Category: Fashion & Style,Lifestyle

“If there were an earthquake, you would die under a pile of old Spanish-style wooden chairs and tortilla chips from upstairs,” Ms. Beat said.

Despite that dire prediction, when Mr. Dan speaks of that sturdy post, he could just as easily be talking about himself. Since 1994, he has held up the 55-seat theater, one flight below Casita del Campo, a family-owned Mexican restaurant — and, in so doing, become practically as popular as his roster of stage performers.

“He’s an appealing, jovial host, and he has dirty jokes that he’s told for years,” said Lady Bunny, the veteran New York drag star, in a phone interview. “Performing at the Cavern Club just feels like home.”

Loyal crowds, sometimes peppered with such megawatt celebrities as Bette Midler, Liza Minnelli and Katy Perry, tend to agree. Ms. Midler, for instance, was observed taking in, and complimenting, the appealingly tragic stylings of the Seattle-based chanteuse Dina Martina.

“We’ve always tried to cultivate an audience that would appreciate our weird brand of drag,” Mr. Dan said.
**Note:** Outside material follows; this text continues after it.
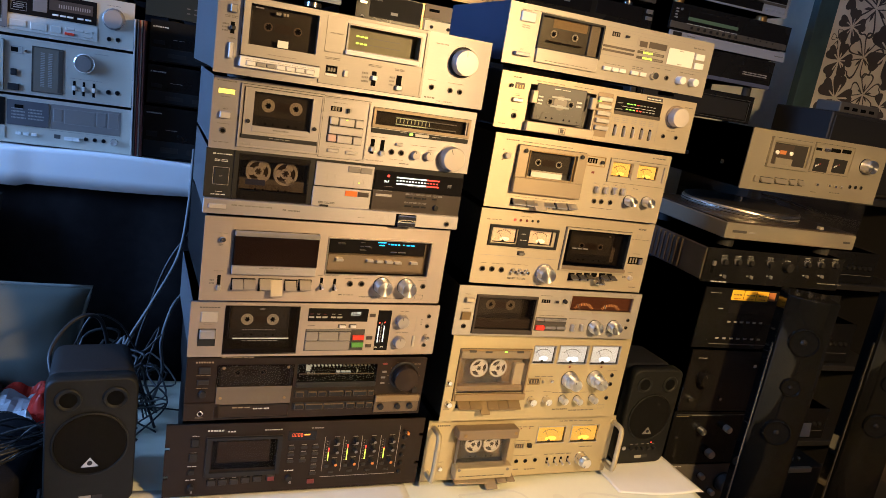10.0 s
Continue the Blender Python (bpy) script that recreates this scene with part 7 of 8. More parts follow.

The acts he chooses to showcase are not generally the glamour girls of “RuPaul’s Drag Race,” although Alaska 5000, who won “Drag Race All-Stars,” did guest-star in an installment of “The Golden Girlz.” Instead, his headliners tend to be more outré artists like Ms. Pak-Man, who is a gonzo gamer queen, or the lovely Kay Sedia, who recently appeared in a “Juan woman cho,” as she spelled it.